Hace tres años que Matías vende pirotecnia. “Las fiestas del 2003 fueron feas porque me quedó material”, aseguró. La venta depende “de que la gente cobre, que tenga plata, que tenga trabajo”. Evidentemente, cuando falta circulante, los vendedores son los primeros en darse cuenta.
Matías en ese momento estaba solo. «Pero hay pronósticos que para el jueves va a haber muchos vendedores”. No estaba errado. Quien suele cruzar la plaza habitualmente entre las seis y la siete de la mañana, el 23 y el 30 habrá advertido un movimiento inusual. Ya había a esa hora más de cinco mesas instaladas que se triplicaron al mediodía.
Antiguamente, Matías vendía ropa en la peatonal. “Pero nos sacaron y nos tuvimos que ir para la Estación Norte”. Pero al poco tiempo tuvo que cerrar el puesto porque se estaba “fundiendo”. “No entra nadie ahí, es una muerte eso. Antes había 77 puestos, si quedan diez ahora es mucho”, añadió.
Ahora vende ropa en la calle. No es fácil. “Tenés que caminar. Yo me voy a Federación a las seis de la mañana y vuelvo a las diez de la noche. Los domingos me voy a Chajarí y los días de semana salgo acá, a la ciudad
Este vendedor tuvo que pagar $ 25 por los tres días, a razón de $ 8 el día, y el 24, $ 10 más, a Inspección General. Otra limitación consiste en tener que comprar la mercadería a mayoristas locales. Según Matías, no pueden traer mercadería de Buenos Aires. “No te deja la Policía Federal, la Gendarmería, ya perdí ropa el año pasado. Cayó un colectivo el 21 de diciembre que venía para las fiestas y eso nos cortó los brazos a todos los vendedores”, dijo.

“Salvar la ropa”

En la esquina del Mercado de Pulgas, los tablones prácticamente estaban unidos entre sí. Según cuentan los vendedores, todos respetan las ubicaciones porque se conocen y saben que lugar suele ocupar cada uno.
Jorge, 29 años de edad, comparte con su hermano una mesa pegada al ingreso principal al Mercado y tiene otra enfrente. Jorge también tiene un puesto en la Feria “Estación Norte”. “Pero me vine para acá para vender la pirotecnia porque allá esta muerto. Antes se vendía bien y ahora solo sacás para comer y nada más, admitió.
Cuando Jorge dice vender bien, significa “$ 80 o $ 100 por día, restando los gastos, te queda”. Pero vender mal significan “$ 20, te gastás $ 8 en remisse y lo otro para comer.

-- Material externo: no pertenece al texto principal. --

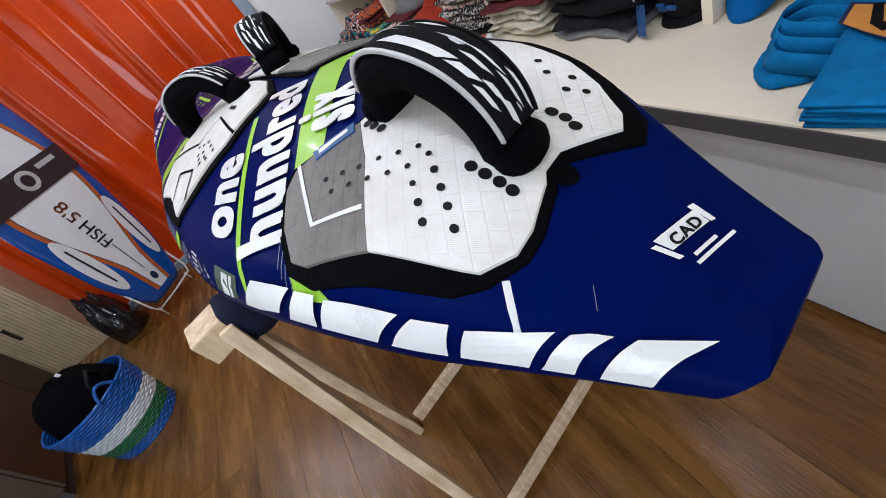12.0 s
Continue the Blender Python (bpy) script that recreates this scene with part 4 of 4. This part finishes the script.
def sb_poly(name, pts, m, lift=.002):
    """A shape laid on the face of the surfboard: x across from its middle, z up."""
    bm = bmesh.new()
    vs = [bm.verts.new((x, z, 0)) for x, z in pts]
    es = [bm.edges.new((vs[i], vs[(i + 1) % len(vs)])) for i in range(len(vs))]
    bmesh.ops.triangle_fill(bm, use_beauty=True, use_dissolve=False, edges=es)
    for _ in range(4):
        long = [e for e in bm.edges if e.calc_length() > .06]
        if not long:
            break
        bmesh.ops.subdivide_edges(bm, edges=long, cuts=1)
        bmesh.ops.triangulate(bm, faces=[f for f in bm.faces if len(f.verts) > 3])
    for v in bm.verts:
        x, z = v.co.x, v.co.y
        c = min(.999, abs(x) / sb_half(z)) ** (1 / .8)
        yy = .035 - .035 * (1 - c * c) ** .3 - .05 * (z / 1.7) ** 2
        v.co = (.283 + x, yy - lift, z)
    return part(name, bm, m, sb)


zs = [i / 20 * 1.5 + .05 for i in range(21)]
mid_w = [max(.06, .125 + .085 * math.cos((z - .85) / 1.5 * math.tau)) * min(1.0, .55 + z * 1.6) for z in zs]
sb_poly("stripe", [(-w - .028, z) for w, z in zip(mid_w, zs)] + [(w + .028, z) for w, z in zip(mid_w[::-1], zs[::-1])], M["sb_orange"], .002)
sb_poly("line", [(-w - .005, z) for w, z in zip(mid_w, zs)] + [(w + .005, z) for w, z in zip(mid_w[::-1], zs[::-1])], M["sb_band"], .003)
sb_poly("centre_panel", [(-w, z) for w, z in zip(mid_w, zs)] + [(w, z) for w, z in zip(mid_w[::-1], zs[::-1])], M["sb_white"], .004)
for sg in (-1, 1):
    sb_poly("oval_panel", [(sg * (.142 + .10 * (.42 + .23 * math.sin(a))) + .050 * math.cos(a), .42 + .23 * math.sin(a)) for a in [k * math.tau / 24 for k in range(24)]], M["sb_white"], .006)
    sb_poly("text_bar", [(sg * .169 - .006, .27), (sg * .169 + .006, .27), (sg * .198 + .006, .57), (sg * .198 - .006, .57)], M["sb_band"], .008)
sb_poly("stringer", [(-.003, .20), (.003, .20), (.003, .43), (-.003, .43)], M["sb_band"], .006)
sb_poly("tail_mark", [(.022 * math.cos(k * math.tau / 12), .13 + .03 * math.sin(k * math.tau / 12)) for k in range(12)], M["print_navy"], .006)
sb_poly("packaging_band", [(-.288, .84), (.288, .84), (.288, .99), (-.288, .99)], M["sb_band"], .010)
sb_poly("band_emblem", [(.055 * math.cos(k * math.tau / 20), .92 + .055 * math.sin(k * math.tau / 20)) for k in range(20)], M["grey_trim"], .012)
sb_poly("band_emblem", [(.032 * math.cos(k * math.tau / 20), .92 + .032 * math.sin(k * math.tau / 20)) for k in range(20)], M["sb_band"], .014)
sb_poly("text_bar", [(.09, .935), (.21, .935), (.21, .96), (.09, .96)], M["grey_trim"], .012)
for txt, z0, z1, m in (("FISH", .44, .61, M["print_navy"]), ("5'8", .64, .76, M["handle_red"])):
    bm = word(txt, 0.01)
    for v in bm.verts:
        z = z0 + v.co.x * (z1 - z0)
        v.co = (.283 + .028 - .075 * v.co.y, -.007 - .05 * (z / 1.7) ** 2, z)
    part("lettering", bm, m, sb)
wf = part("wire_foot", tube(bmesh.new(), [(.08, .05, .22), (.09, -.005, .02), (.11, -.012, -.03), (.28, -.014, -.035), (.45, -.012, -.03), (.475, -.005, .02), (.49, .05, .22)], .006, 8), M["paper"], sb, smooth=True)
INV = SBM.inverted()
for x in (.13, .44):
    g = SBM @ Vector((x, .02, -.03))
    part("wire_leg", tube(bmesh.new(), [INV @ g, INV @ Vector((g.x, g.y, .002))], .005, 6), M["paper"], sb, smooth=True)

# ribbed cabinet, dark plastic bag
M["beige"] = mat("beige", (0.68, 0.55, 0.35), 0.5, var=0.12, scale=10)
cab = thing("ribbed_cabinet", "tall beige cabinet with a ribbed front and slot handle", "cabinet")
part("carcass", bx((-3.84, -3.05, 0), (-3.60, -2.44, 1.9), bevel=.004), M["beige"], cab)
for k in range(20):
    y = -3.045 + k * .030
    part("rib", bx((-3.60, y, .04), (-3.588, y + .021, 1.86), bevel=.003), M["beige"], cab)
part("slot_handle", bx((-3.588, -2.76, .42), (-3.583, -2.73, .56), bevel=.001), M["brownrub"], cab)
pb = heap("dark wetsuit in a clear plastic bag beside the cabinet", -3.33, -2.12, .001, .30, .26, .50, "wetbag", 9.1)
pb.name, pb["category"] = "plastic_bag", "bag"

# woven basket with a black bag in it
M["w_blue"] = mat("w_blue", (0.004, 0.10, 0.42), 0.35, var=0.2, scale=40)
M["w_white"] = mat("w_white", (0.62, 0.66, 0.70), 0.4, var=0.1, scale=40)
M["w_green"] = mat("w_green", (0.01, 0.13, 0.05), 0.4, var=0.2, scale=40)
bk = thing("woven_basket", "round woven plastic basket in blue, white and green bands", "basket", pose(-2.045, -1.83, 0))
for i in range(24):
    z = .008 + i * .0150
    m = M["w_blue"] if i < 4 or i > 14 else M["w_green"] if i < 9 else M["w_white"]
    bm = bmesh.new()
    n = 104
    R = .185 + .048 * (z / .36)
    rings = []
    for k in range(n):
        a = k / n * math.tau
        o = .0014 * (1 if (k // 2 + i) % 2 else -1)
        c = Vector(((R + o) * math.cos(a), (R + o) * math.sin(a), z))
        d = Vector((math.cos(a), math.sin(a), 0))
        rings.append([bm.verts.new(c + d * .006 * math.cos(q) + Vector((0, 0, .0105 * math.sin(q)))) for q in (0, math.pi / 2, math.pi, 4.712)])
    for a, b_ in zip(rings, rings[1:] + rings[:1]):
        for q in range(4):
            bm.faces.new((a[q], a[(q + 1) % 4], b_[(q + 1) % 4], b_[q]))
    part("strand", bm, m, bk, smooth=True)
part("base", lathe([(.001, .002), (.182, .002), (.182, .012), (.001, .012)], 32), M["w_blue"], bk)
for a0 in (0.9, 4.0):
    c, s_ = math.cos(a0), math.sin(a0)
    pts = [(.236 * c - .06 * s_ * f, .236 * s_ + .06 * c * f, .345 + .07 * (1 - f * f)) for f in [j / 6 - 1 for j in range(13)]]
    part("handle", tube(bmesh.new(), pts, .008, 8), M["w_blue"], bk, smooth=True)
bg = thing("black_bag", "black nylon bag stuffed into the woven basket", "bag", pose(-2.045, -1.83, 0))
rows = []
for i in range(22):
    v = i / 21
    ring = []
    for k in range(32):
        a = k / 32 * math.tau
        r = (.165 + .042 * min(1, v * 1.6)) * (1 - v ** 4) ** .5 * (1 + .10 * noise.noise(Vector((math.cos(a) * 2, math.sin(a) * 2, v * 3))))
        ring.append((r * math.cos(a) - .06 * v, r * math.sin(a) - .05 * v, .03 + .48 * v + .02 * noise.noise(Vector((math.cos(a) * 3, math.sin(a) * 3, 5)))))
    rows.append(ring)
part("body", loft(rows, True), M["black_foam"], bg, smooth=True)
part("strap", tube(bmesh.new(), [(.08, .12, .36), (.10, .15, .43), (.05, .17, .47), (-.02, .14, .40)], .012, 8), M["black"], bg, smooth=True)
for x, y, z in ((.00, -.10, .475), (-.06, .02, .505)):
    part("print", bx((-.02, -.008, 0), (.02, .008, .002), pose(x, y, z, 0, 20, 40)), M["grey_trim"], bg)
low = thing("shop_counter", "dark brown wooden shop counter standing behind the woven basket", "counter", pose(-1.97, -2.25, 0, 0, 0, 201))
part("carcass", bx((0, .02, .08), (1.62, .50, .88), bevel=.003), M["brownwood"], low)
part("plinth", bx((.03, .05, 0), (1.59, .48, .08)), M["dark_edge"], low)
part("top", bx((-.02, -.02, .88), (1.64, .52, .915), bevel=.005), M["brownwood"], low)
for k in range(3):
    part("front_panel", bx((.006 + k * .536, 0, .09), (.006 + k * .536 + .53, .0195, .872), bevel=.003), M["brownwood"], low)

# poster on the side wall
po = thing("poster", "small photo poster on the white side wall", "poster")
part("sheet", bx((X0 + .0005, .55, 1.42), (X0 + .003, .98, 1.75)), M["photo_b"], po)
part("picture", bx((X0 + .003, .56, 1.43), (X0 + .0045, .80, 1.74)), M["photo_a"], po)

# striped carton by the end of the bench
M["cream_carton"] = mat("cream_carton", (0.62, 0.58, 0.52), 0.6, var=0.06, scale=12)
ct = thing("slatted_crate", "pale slatted crate by the end of the bench", "crate", pose(.30, .62, 0, 0, 0, 6))
for k in range(14):
    part("slat", bx((-.14, -.20, .004 + k * .026), (.14, .20, .022 + k * .026), bevel=.003), M["cream_carton"], ct)
part("core", bx((-.13, -.19, .002), (.13, .19, .37)), M["grey_panel"], ct)

# ceiling lamps, one body per spot, the added fill spots included
M["lamp"] = glow("lamp", (1.0, 0.95, 0.88), 12.0)
lamp0 = None
for x, y, power in SPOTS:
    if lamp0 is None:
        lamp0 = thing("ceiling_lamp", "small round recessed ceiling lamp, switched on, unseen and in an assumed place", "lamp", pose(x, y, H), group="ceiling lamps")
        part("ring", lathe([(.050, -.012), (.065, -.012), (.066, -.001), (.050, -.001)], 24, cap=False), M["grey_trim"], lamp0)
        part("diffuser", lathe([(.001, -.006), (.050, -.006), (.050, -.003), (.001, -.003)], 24), M["lamp"], lamp0)
    else:
        copy_thing(lamp0, pose(x, y, H))


# ---- floor planks ----
def planks():
    rnd = random.Random(2)
    full = None
    y = -4.46
    while y < 0.95:
        x = -3.8 - rnd.uniform(0, 1.1)
        while x < 3.44:
            a, b_ = max(x, -3.8), min(x + 1.2, 3.44)
            ln = b_ - a
            if ln > 1.19 and full is not None:
                ob = full.copy()
                scene.collection.objects.link(ob)
                ob.location = ((a + b_) / 2, y + 0.0975, 0)
            elif ln > 0.05:
                ob = part("plank", bx((-ln / 2, -0.0962, -0.012), (ln / 2, 0.0962, 0.0), bevel=0.0006), M["floor_wood"], ground)
                ob.location = ((a + b_) / 2, y + 0.0975, 0)
                if ln > 1.19:
                    full = ob
            x += 1.2008
        y += 0.1932


planks()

No te queda nada.
La época de bonanza, según Jorge, fue a los 30 o 45 días de haber llegado a la Estación. “La verdad, vendía dos mil, tres mil pesos por semana”. “Pero ahora no, nunca me quejé pero estos meses me estaba quejando porque no se vendía”.
Las fiestas de fin de año son esperadas como un alivio. “Si tenés capital, se vende bien. Te deja como para empezar el año que viene a vender ropa” aseguró.
El 24 y el 31, a las doce de la noche, otra vez se escucharán las “bombas de estruendos” por doquier, decenas de cañitas voladoras atravesarán raudas los techos, los “globos aerostáticos” surcarán el cielo que se encenderá de a fogonazos con las “cebollas”, mientras algún chiquilín agite su “estrellita”.
Tan breve como lo que duran los estampidos es el trabajo del vendedor de pirotecnia, quien deberá volver a su ocupación habitual al día siguiente. Jorge, a quejarse de las escasas ventas de la Estación Norte, y Matías, a trajinar las calles hasta la próximas fiestas, cuando llegue el momento del “rebusque” de fin de año.